Select the lines that hold the word "objects" and copy each one.

*-*-*

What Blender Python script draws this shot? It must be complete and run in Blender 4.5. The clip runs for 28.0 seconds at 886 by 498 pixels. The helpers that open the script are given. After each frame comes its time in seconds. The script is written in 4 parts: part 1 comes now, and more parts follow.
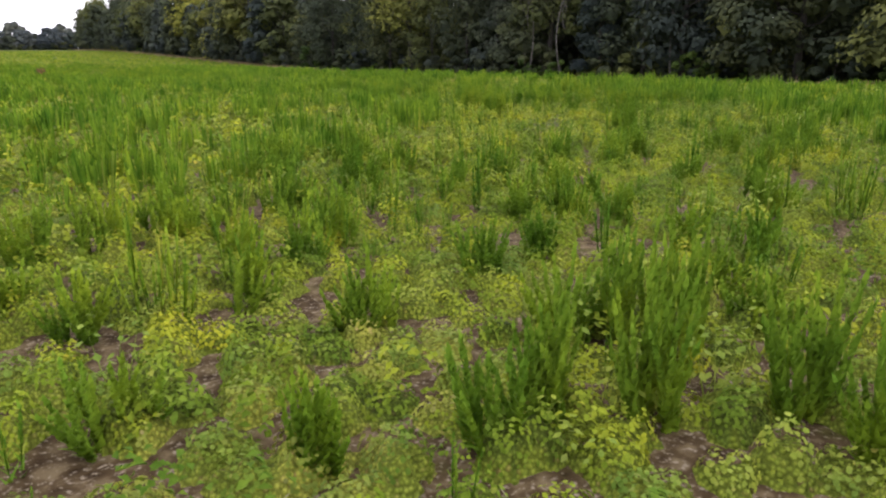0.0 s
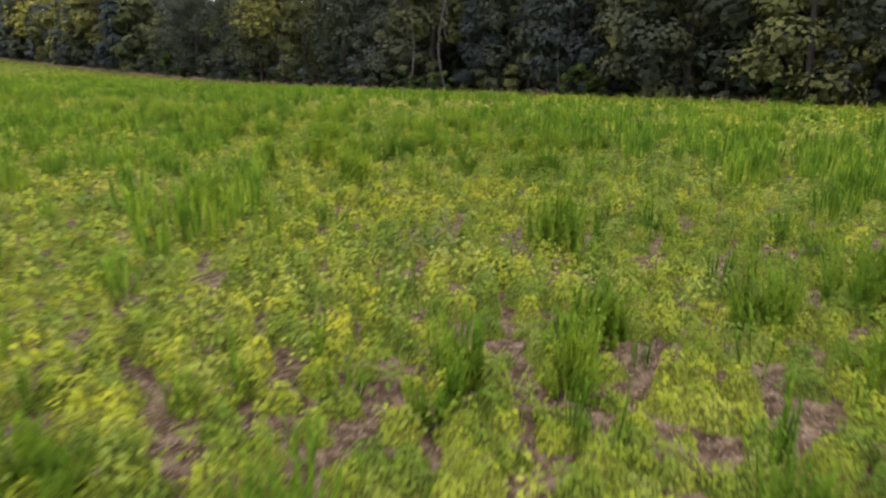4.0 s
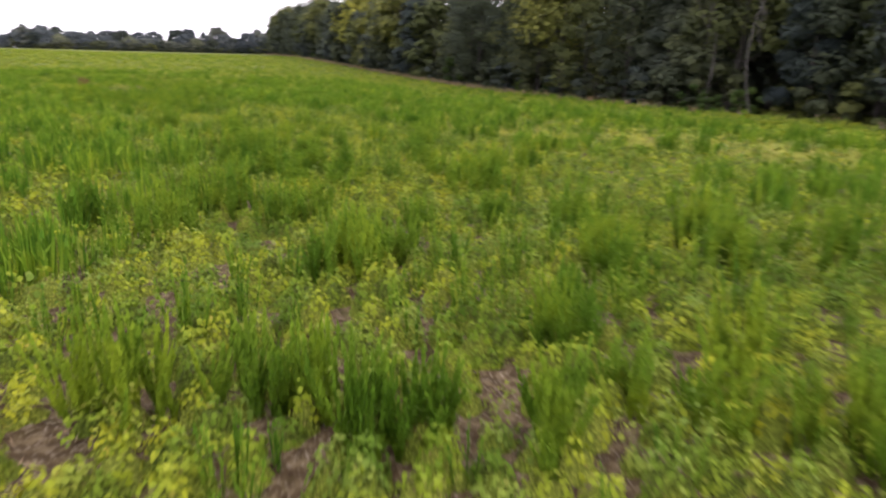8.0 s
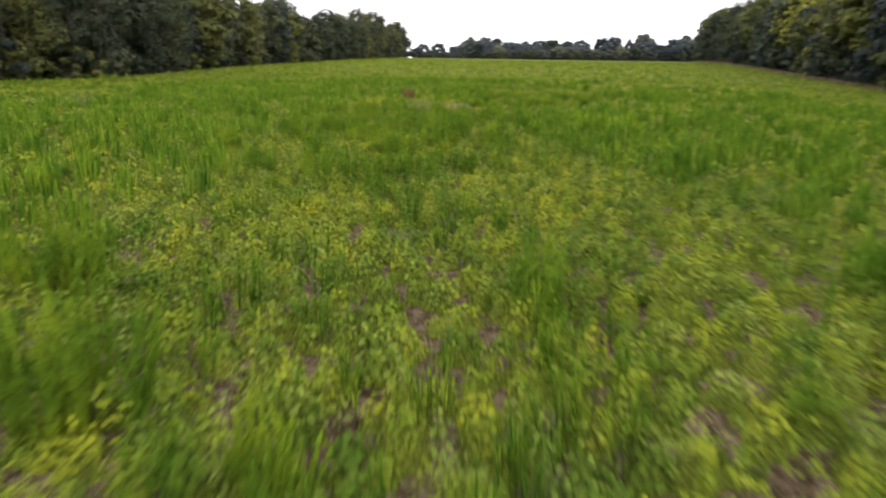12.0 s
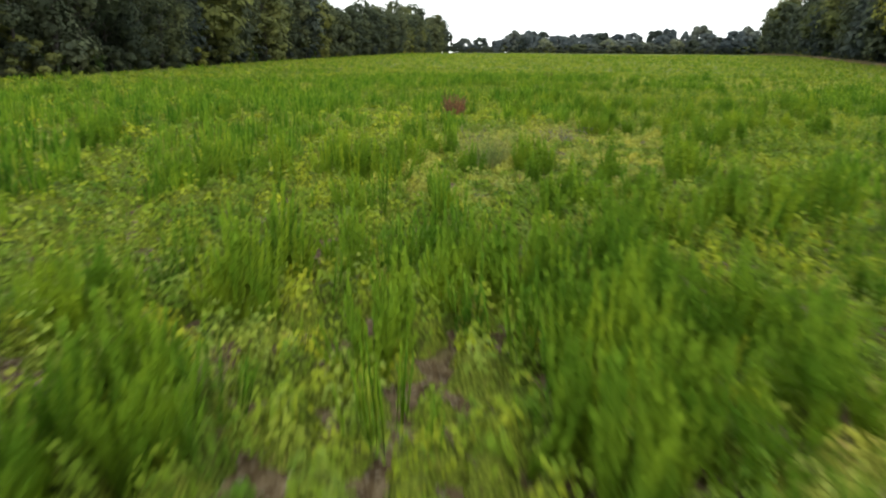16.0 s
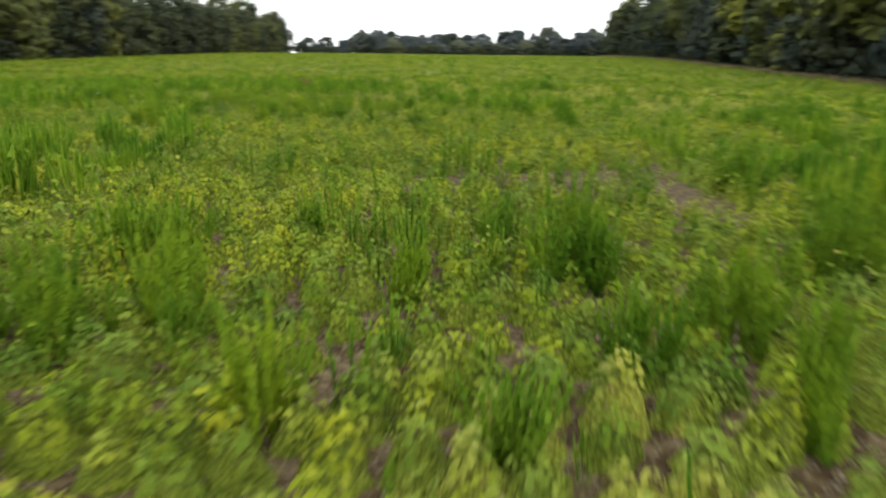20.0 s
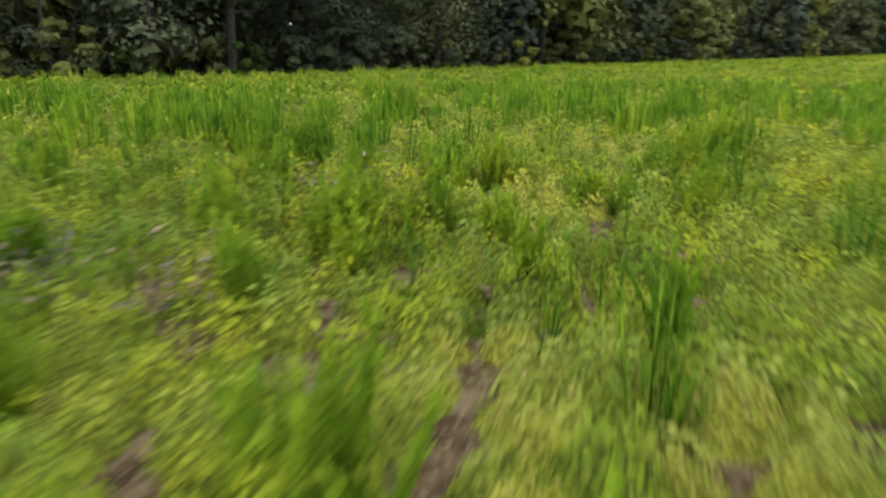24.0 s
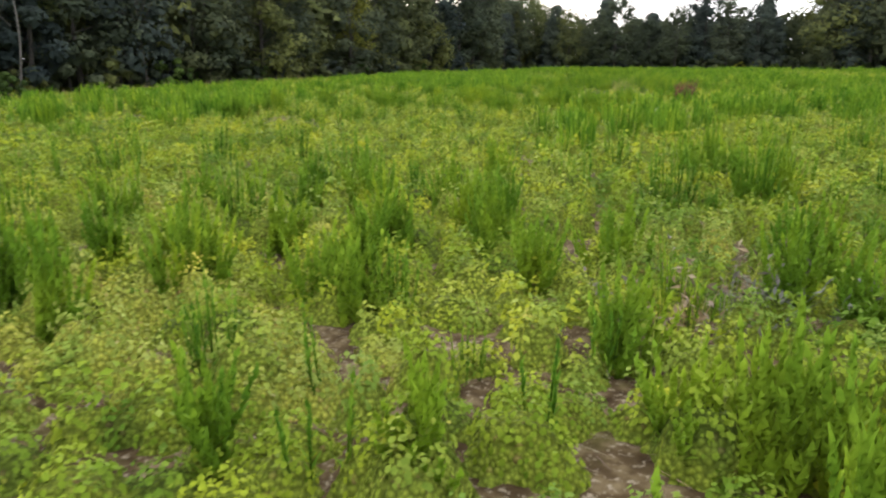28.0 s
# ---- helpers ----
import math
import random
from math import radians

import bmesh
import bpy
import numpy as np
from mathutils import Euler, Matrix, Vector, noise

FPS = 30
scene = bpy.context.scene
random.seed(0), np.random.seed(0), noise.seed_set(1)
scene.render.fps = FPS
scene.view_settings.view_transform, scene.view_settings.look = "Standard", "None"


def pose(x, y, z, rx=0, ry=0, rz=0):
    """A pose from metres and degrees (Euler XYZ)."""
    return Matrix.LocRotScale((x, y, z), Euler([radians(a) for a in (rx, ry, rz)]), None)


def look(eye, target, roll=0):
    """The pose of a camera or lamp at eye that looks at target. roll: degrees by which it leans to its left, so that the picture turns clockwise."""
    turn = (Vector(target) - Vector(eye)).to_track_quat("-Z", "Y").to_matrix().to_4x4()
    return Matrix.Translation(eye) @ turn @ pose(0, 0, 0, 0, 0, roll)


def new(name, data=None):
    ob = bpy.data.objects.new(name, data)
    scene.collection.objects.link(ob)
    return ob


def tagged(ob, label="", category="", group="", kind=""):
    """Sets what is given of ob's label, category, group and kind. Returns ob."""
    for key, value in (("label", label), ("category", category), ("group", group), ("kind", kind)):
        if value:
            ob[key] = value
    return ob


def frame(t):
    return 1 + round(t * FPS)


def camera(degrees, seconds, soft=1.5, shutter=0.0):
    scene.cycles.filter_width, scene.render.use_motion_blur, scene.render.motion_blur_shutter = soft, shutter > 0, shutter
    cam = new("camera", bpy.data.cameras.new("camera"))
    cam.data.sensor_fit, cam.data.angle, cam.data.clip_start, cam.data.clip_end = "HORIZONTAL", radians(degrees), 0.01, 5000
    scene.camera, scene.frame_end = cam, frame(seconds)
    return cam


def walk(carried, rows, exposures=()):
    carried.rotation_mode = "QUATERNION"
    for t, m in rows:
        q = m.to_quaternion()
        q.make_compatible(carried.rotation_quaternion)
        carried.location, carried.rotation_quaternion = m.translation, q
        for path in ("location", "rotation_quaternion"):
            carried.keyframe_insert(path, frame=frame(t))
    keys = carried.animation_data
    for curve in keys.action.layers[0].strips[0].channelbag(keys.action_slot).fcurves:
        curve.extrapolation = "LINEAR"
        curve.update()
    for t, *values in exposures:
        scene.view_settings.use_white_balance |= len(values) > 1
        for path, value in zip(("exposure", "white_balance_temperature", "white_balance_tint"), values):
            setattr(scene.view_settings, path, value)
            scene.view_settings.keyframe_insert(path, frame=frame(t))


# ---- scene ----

*-*-*

REPLY =>
    ob = bpy.data.objects.new(name, data)
    scene.collection.objects.link(ob)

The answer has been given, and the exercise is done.